- Goal -
Show every line containing "Python" by copying it.

- Working data -
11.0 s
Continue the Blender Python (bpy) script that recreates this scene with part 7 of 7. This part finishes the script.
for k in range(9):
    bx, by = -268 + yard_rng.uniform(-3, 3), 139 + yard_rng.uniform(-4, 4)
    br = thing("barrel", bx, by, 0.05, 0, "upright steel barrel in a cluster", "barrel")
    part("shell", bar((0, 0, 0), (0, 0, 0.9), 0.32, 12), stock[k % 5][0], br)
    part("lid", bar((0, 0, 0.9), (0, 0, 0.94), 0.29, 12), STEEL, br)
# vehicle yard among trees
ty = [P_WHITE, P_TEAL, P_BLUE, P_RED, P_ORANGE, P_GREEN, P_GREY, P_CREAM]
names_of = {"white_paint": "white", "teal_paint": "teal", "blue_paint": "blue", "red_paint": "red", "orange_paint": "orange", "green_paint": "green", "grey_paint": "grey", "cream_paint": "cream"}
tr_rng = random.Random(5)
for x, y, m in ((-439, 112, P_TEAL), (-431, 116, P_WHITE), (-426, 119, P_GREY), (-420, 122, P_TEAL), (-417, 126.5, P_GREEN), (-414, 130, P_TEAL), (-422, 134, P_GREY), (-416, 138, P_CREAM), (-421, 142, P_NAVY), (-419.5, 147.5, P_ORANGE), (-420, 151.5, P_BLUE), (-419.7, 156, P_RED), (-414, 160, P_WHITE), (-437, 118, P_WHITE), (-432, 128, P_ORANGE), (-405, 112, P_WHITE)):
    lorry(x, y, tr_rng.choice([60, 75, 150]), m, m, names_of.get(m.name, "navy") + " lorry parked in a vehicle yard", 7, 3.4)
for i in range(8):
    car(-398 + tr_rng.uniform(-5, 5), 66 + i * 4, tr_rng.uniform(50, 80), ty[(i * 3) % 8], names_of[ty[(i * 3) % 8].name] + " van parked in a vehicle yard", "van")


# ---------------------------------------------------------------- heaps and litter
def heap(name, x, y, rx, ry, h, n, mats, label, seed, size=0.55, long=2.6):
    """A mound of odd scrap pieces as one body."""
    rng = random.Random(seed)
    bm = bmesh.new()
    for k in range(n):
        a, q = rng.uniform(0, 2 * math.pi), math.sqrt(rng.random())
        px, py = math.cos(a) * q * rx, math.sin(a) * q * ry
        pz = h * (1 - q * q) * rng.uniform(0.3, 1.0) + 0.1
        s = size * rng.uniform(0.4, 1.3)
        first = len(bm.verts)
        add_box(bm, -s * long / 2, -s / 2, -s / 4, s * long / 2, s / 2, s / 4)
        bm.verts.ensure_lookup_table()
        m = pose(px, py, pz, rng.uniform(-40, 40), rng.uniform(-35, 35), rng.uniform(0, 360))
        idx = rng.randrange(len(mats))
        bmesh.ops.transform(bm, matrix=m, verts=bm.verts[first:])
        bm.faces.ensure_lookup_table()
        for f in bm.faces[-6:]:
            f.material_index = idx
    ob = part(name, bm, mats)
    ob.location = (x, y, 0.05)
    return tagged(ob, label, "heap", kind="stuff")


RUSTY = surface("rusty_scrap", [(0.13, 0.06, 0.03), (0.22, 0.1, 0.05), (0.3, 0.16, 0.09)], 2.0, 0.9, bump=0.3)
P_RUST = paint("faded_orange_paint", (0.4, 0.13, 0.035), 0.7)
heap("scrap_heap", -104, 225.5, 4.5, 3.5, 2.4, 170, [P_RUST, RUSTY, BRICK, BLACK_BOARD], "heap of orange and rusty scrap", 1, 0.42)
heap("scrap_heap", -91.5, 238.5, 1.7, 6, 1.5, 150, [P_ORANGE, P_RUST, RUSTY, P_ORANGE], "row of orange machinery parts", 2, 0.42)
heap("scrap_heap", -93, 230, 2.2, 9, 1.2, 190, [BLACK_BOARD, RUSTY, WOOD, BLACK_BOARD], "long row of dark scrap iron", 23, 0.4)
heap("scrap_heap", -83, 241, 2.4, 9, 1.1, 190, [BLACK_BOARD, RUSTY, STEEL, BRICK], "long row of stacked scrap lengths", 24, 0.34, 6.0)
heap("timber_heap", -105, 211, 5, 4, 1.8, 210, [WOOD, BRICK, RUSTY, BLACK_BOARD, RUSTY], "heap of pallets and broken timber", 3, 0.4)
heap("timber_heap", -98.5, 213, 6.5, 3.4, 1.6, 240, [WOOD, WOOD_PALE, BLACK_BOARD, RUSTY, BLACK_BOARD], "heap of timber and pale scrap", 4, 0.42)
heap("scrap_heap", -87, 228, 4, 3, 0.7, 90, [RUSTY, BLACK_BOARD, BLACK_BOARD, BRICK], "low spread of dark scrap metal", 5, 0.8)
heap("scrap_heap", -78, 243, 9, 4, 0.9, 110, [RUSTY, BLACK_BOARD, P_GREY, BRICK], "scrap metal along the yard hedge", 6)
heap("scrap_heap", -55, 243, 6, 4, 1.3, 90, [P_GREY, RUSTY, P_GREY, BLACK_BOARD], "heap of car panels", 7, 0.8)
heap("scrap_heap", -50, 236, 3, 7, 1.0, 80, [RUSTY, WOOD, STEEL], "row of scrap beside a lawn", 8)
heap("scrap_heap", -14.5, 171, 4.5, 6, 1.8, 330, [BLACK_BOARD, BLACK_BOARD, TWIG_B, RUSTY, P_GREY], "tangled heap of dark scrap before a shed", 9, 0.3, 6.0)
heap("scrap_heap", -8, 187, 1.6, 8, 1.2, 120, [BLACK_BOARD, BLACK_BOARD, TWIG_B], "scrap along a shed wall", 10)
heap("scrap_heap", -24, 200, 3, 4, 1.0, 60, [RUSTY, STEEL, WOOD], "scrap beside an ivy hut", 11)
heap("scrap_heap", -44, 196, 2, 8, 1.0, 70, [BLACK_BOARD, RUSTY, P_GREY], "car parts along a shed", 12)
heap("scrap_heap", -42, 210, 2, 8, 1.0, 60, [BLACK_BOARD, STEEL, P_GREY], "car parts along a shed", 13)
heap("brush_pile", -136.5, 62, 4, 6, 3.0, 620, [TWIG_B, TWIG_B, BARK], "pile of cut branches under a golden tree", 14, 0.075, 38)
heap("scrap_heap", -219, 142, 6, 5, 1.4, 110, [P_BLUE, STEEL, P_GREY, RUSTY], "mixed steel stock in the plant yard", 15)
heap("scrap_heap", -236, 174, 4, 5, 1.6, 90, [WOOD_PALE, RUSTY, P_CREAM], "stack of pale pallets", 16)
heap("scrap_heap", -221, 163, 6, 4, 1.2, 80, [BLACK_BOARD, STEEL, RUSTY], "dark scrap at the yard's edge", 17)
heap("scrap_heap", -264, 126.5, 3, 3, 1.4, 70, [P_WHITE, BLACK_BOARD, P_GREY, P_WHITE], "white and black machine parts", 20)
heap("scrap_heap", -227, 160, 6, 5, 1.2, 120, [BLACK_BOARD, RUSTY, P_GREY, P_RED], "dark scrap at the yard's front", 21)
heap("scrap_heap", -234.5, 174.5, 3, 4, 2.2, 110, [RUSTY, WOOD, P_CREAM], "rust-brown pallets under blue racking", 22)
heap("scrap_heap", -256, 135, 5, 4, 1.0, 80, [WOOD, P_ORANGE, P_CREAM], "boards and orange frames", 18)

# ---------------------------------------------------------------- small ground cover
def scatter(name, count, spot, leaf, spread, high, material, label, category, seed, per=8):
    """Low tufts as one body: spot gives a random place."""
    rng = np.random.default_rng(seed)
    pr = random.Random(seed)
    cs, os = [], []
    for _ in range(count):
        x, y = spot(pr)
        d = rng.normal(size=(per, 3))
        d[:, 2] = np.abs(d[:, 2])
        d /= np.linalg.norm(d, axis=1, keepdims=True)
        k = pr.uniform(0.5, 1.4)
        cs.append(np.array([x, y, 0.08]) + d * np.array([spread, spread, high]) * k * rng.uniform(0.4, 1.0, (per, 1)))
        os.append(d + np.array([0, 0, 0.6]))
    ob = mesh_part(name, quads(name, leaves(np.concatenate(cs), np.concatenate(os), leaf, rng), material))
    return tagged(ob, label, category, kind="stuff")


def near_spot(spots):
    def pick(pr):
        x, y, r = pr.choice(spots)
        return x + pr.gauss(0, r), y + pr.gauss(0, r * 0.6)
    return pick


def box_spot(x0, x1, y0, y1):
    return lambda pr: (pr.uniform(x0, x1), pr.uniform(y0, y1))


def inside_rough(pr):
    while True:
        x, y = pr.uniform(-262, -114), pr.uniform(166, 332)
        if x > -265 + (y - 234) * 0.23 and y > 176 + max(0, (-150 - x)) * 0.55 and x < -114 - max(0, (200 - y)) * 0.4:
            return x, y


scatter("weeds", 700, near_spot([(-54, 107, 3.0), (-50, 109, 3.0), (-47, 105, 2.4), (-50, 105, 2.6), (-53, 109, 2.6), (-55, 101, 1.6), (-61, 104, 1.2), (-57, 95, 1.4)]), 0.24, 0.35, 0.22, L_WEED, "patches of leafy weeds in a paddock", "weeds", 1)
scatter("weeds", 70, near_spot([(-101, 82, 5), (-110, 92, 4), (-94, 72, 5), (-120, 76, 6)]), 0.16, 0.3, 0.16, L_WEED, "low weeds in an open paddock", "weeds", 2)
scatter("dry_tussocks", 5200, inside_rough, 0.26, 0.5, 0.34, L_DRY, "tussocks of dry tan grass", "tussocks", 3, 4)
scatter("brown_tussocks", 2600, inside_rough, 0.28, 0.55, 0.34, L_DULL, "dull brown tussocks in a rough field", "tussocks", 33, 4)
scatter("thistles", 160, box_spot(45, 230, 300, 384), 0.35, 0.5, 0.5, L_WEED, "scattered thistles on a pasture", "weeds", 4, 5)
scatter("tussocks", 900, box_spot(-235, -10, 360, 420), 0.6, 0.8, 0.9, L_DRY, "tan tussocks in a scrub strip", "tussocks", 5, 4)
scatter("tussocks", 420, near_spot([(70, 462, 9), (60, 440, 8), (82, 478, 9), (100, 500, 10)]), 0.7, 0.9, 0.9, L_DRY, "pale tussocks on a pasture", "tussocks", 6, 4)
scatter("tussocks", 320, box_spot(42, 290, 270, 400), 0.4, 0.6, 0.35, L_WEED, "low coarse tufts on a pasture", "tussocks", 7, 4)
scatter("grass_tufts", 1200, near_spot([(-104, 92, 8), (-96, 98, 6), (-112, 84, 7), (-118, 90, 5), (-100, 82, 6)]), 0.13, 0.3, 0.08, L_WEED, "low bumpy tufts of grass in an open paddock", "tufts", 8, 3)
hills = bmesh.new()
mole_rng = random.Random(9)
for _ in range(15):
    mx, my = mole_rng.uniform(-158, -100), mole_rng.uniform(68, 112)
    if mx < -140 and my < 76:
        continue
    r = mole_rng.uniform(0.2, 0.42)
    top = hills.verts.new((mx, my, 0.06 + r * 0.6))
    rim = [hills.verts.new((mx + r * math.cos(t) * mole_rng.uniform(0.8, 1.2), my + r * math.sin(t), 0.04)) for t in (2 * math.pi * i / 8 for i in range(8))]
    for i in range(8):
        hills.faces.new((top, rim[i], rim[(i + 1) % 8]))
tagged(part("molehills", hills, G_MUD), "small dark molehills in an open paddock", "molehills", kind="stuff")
--
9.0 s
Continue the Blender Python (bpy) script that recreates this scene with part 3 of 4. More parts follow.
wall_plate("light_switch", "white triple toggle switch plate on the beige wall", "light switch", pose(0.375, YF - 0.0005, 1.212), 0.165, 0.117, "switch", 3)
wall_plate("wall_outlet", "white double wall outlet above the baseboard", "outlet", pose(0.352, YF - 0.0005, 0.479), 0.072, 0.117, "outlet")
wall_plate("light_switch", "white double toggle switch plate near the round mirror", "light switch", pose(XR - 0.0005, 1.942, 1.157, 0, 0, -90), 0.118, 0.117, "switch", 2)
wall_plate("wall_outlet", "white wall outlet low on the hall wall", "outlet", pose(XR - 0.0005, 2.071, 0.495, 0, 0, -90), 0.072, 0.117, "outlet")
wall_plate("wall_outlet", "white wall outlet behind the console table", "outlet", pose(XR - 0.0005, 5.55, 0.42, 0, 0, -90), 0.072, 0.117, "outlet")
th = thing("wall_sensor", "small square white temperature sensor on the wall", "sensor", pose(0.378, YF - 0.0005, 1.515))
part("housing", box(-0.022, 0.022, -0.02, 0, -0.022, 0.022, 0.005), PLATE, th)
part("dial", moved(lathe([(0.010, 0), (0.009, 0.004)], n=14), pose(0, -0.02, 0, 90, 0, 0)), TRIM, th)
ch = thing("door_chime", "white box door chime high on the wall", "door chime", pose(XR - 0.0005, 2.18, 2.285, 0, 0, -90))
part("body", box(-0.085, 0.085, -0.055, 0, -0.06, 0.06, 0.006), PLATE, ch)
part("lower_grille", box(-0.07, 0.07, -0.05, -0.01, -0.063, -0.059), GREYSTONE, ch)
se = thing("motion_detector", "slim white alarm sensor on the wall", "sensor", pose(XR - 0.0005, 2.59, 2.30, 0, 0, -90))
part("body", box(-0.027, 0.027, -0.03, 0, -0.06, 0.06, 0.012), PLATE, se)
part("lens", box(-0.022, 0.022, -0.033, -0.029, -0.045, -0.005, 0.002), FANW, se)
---
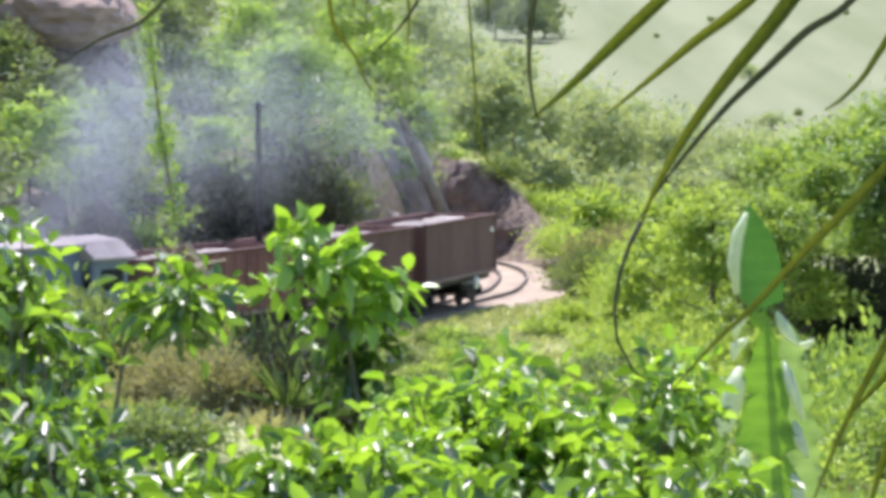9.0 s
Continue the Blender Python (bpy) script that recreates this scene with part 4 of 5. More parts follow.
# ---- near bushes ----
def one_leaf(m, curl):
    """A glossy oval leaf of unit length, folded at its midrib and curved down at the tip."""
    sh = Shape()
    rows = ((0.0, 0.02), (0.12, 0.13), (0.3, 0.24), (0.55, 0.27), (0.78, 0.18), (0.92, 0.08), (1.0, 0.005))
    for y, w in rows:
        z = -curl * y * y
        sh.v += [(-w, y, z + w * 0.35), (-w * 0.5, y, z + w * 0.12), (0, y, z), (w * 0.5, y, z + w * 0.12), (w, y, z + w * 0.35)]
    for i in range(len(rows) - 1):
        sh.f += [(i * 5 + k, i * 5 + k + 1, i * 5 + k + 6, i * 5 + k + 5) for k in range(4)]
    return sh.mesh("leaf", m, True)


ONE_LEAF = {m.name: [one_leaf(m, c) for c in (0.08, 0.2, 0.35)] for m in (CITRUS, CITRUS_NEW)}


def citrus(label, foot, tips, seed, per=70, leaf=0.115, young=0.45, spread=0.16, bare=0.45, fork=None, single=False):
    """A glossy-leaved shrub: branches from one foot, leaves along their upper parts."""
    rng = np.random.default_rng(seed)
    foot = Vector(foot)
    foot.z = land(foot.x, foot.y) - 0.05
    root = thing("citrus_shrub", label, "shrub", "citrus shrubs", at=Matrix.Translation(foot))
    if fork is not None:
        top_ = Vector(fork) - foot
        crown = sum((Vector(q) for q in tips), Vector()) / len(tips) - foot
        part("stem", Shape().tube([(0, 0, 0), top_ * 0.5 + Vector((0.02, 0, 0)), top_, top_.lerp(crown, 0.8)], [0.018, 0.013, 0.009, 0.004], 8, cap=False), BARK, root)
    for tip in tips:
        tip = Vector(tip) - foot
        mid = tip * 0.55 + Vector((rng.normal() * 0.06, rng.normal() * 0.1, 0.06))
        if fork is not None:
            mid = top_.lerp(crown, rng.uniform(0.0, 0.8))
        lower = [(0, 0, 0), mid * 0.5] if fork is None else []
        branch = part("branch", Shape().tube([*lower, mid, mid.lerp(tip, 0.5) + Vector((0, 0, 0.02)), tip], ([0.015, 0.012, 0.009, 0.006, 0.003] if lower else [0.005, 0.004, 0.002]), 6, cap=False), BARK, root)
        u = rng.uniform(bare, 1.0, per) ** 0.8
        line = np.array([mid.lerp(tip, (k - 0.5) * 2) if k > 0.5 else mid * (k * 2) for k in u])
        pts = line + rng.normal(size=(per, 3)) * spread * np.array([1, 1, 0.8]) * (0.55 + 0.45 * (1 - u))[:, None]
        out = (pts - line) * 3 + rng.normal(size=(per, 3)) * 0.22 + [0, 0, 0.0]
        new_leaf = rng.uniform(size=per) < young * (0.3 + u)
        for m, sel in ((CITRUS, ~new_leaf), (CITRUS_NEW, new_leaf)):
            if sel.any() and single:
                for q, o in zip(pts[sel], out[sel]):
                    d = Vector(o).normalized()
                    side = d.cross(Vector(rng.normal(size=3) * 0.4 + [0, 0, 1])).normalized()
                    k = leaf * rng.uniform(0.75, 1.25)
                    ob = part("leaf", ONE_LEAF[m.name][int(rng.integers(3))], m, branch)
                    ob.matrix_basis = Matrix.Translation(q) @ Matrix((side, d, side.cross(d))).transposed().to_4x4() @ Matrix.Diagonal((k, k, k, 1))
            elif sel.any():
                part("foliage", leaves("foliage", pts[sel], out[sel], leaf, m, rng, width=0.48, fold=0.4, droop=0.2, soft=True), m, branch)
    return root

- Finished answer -
Continue the Blender Python (bpy) script that recreates this scene with part 7 of 7. This part finishes the script.
Continue the Blender Python (bpy) script that recreates this scene with part 3 of 4. More parts follow.
Continue the Blender Python (bpy) script that recreates this scene with part 4 of 5. More parts follow.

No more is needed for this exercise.